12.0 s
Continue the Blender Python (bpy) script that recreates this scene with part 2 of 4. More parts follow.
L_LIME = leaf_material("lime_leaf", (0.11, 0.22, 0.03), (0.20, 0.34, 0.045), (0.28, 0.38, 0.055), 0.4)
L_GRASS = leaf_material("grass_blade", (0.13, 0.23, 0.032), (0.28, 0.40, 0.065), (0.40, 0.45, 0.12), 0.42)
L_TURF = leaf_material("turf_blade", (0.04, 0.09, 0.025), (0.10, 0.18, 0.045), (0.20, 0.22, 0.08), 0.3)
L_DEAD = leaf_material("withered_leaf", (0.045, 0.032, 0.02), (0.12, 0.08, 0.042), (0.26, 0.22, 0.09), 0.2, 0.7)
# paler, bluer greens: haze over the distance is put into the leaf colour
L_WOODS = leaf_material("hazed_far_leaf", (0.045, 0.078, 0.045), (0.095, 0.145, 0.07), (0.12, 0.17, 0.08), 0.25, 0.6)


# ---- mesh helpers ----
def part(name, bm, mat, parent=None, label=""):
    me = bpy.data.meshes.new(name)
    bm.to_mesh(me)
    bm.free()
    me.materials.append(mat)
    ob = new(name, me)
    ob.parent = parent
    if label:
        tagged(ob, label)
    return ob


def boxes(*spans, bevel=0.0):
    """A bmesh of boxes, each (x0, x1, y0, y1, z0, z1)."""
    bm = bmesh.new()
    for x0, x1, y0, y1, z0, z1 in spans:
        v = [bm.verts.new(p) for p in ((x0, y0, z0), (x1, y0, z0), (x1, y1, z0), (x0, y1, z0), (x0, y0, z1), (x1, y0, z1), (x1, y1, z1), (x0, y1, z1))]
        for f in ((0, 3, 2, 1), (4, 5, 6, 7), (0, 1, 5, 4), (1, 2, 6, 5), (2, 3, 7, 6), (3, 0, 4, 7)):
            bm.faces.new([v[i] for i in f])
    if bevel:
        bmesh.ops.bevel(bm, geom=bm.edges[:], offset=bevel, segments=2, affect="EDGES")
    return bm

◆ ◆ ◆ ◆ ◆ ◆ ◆

DIRECTIONS: Take the material above and return all of it exactly.

FINAL ANSWER:
12.0 s
Continue the Blender Python (bpy) script that recreates this scene with part 2 of 4. More parts follow.
L_LIME = leaf_material("lime_leaf", (0.11, 0.22, 0.03), (0.20, 0.34, 0.045), (0.28, 0.38, 0.055), 0.4)
L_GRASS = leaf_material("grass_blade", (0.13, 0.23, 0.032), (0.28, 0.40, 0.065), (0.40, 0.45, 0.12), 0.42)
L_TURF = leaf_material("turf_blade", (0.04, 0.09, 0.025), (0.10, 0.18, 0.045), (0.20, 0.22, 0.08), 0.3)
L_DEAD = leaf_material("withered_leaf", (0.045, 0.032, 0.02), (0.12, 0.08, 0.042), (0.26, 0.22, 0.09), 0.2, 0.7)
# paler, bluer greens: haze over the distance is put into the leaf colour
L_WOODS = leaf_material("hazed_far_leaf", (0.045, 0.078, 0.045), (0.095, 0.145, 0.07), (0.12, 0.17, 0.08), 0.25, 0.6)


# ---- mesh helpers ----
def part(name, bm, mat, parent=None, label=""):
    me = bpy.data.meshes.new(name)
    bm.to_mesh(me)
    bm.free()
    me.materials.append(mat)
    ob = new(name, me)
    ob.parent = parent
    if label:
        tagged(ob, label)
    return ob


def boxes(*spans, bevel=0.0):
    """A bmesh of boxes, each (x0, x1, y0, y1, z0, z1)."""
    bm = bmesh.new()
    for x0, x1, y0, y1, z0, z1 in spans:
        v = [bm.verts.new(p) for p in ((x0, y0, z0), (x1, y0, z0), (x1, y1, z0), (x0, y1, z0), (x0, y0, z1), (x1, y0, z1), (x1, y1, z1), (x0, y1, z1))]
        for f in ((0, 3, 2, 1), (4, 5, 6, 7), (0, 1, 5, 4), (1, 2, 6, 5), (2, 3, 7, 6), (3, 0, 4, 7)):
            bm.faces.new([v[i] for i in f])
    if bevel:
        bmesh.ops.bevel(bm, geom=bm.edges[:], offset=bevel, segments=2, affect="EDGES")
    return bm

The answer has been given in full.